Ryan Teague Beckwith
If you were an author writing about Donald Trump, is it better to write a book praising him or one critical of him?

Donald Trump has made America read again. Since the beginning of the year, every New York Times bestseller has been about the 45th president, according to CNN. And that’s not to mention the classic dystopian novels that shot up the list in 2017.

But if you’re an author writing about President Trump, would you do better with a book praising him or one critical of him?

To answer that question, we gathered data from the Times nonfiction list of bestsellers on every book explicitly about Trump since his election in 2016.

That gave us a list of seven books supporting Trump, including books like “Understanding Trump” by Newt Gingrich and “Billionaire at the Barricades” by Laura Ingraham, and ten that were more critical, such as “Fire and Fury” by Michael Wolff and “Russian Roulette” by Michael Isikoff and David Corn.
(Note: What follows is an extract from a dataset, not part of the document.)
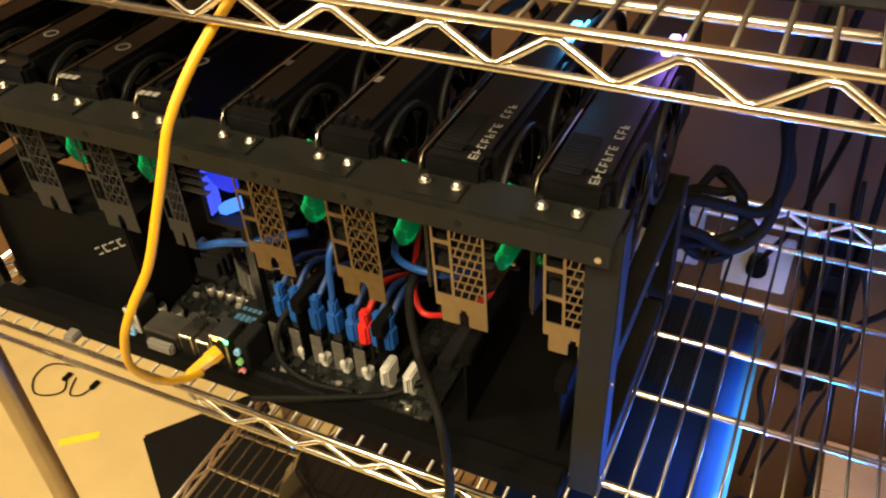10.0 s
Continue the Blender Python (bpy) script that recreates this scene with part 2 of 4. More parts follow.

The results were clear: All of the books except Wolff’s had a quick decline in sales after their first week on the list, which is not uncommon. The pro-Trump books spent a median of three weeks on the bestseller list, while books critical of Trump have done slightly better, spending a median of three and a half weeks on the list. Both types of books had a median highest rank of third place.

The list does not include James Comey’s memoir, “A Higher Loyalty,” which is too new to be included in the data set. But Comey’s book, which is highly critical of Trump, is already selling well.

Each book is graphed above by its cumulative weeks appearing on the Times bestseller list, even if there were weeks in between where it did not make the cut.